I was told that Palestinians had refused their own state eight times, starting with Sykes/Picot (code Israelis want peace, Arabs are impossible) and I responded, “Why would indigenous people accept colonization by an outside group organized by British colonialists, Jews, the UN? Besides, Yasser Arafat accepted the two state solution in 1988, Saudi Arabia and the Arab League agreed to a two state solution in 2002 and Hamas tacitly accepted two states when it agreed to be part of an election. Plus a recent study looking at Israel and Gaza found that 79 percent of all conflict pauses were interrupted when Israel killed a Palestinian. The tragedy is that Israel rejected these offers and was unable to imagine that 78% of Mandate Palestine was actually a very generous offer.

This led into a question about how Jews are indigenous and have a right to their own state. I reminded the questioner that we can’t use biblical claims to justify modern day states, Jews were a small minority until Zionist immigration, Palestine was a multicultural region with Muslims, Christians, and Jews, living together fairly peaceably until the forces of British colonialism and Jewish privilege (Zionism) arrived. I do not see why this gives the Jewish state the right to Jewish dominance and privilege, perhaps the only realistic approach is best to share land and resources as equals.

I was challenged by a questioner stating that anti-semitism and criticizing Israel are the same and I explained at length the difference between hating a people/organization/country solely because it is Jewish from criticizing a state that speaks in my name.
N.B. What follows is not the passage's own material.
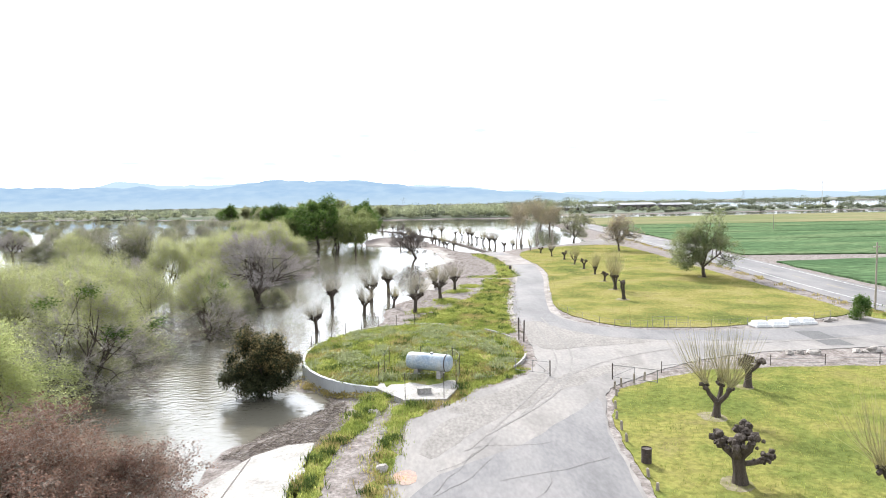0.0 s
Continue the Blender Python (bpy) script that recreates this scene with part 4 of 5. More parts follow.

I was told that I did not have “skin in the game” like an Israeli citizen or settler. That does not ring true to me when the Israeli government claims to speak for all Jews, when repressive and aggressive Israeli policies act as a trigger (though surely not an excuse) for rising anti-Semitism in the world, where thousands of US police are being trained in Israel, learning how to be an effective army of occupation in Ferguson and Baltimore, and where the annual US foreign aid to Israel (to the tune of $3.2 billion and counting) could well be spent on my schools and bridges and public transportation.

These are the kinds of questions and attitudes coming from a religious community of Jews that are very reflective of the usual Israel messaging that I encounter in this country. Despite my lack of rabbinical creds, as we do the work that inspires these high holidays, I hope that my sisters and brothers will examine Israeli exceptionalism and come to understand that is an obstacle to honest conversation about human, civil, and political rights in the Middle east and impedes a positive search for improving human rights and ending colonialism in this century. I believe political Zionism is a violation of our religious and secular/cultural principals. After centuries of powerlessness, how we as a community handle our new position of power and privilege is critical to the survival of an ethical Jewish tradition as well as a just resolution to a more than century old struggle in historic Palestine that is being fought in our name.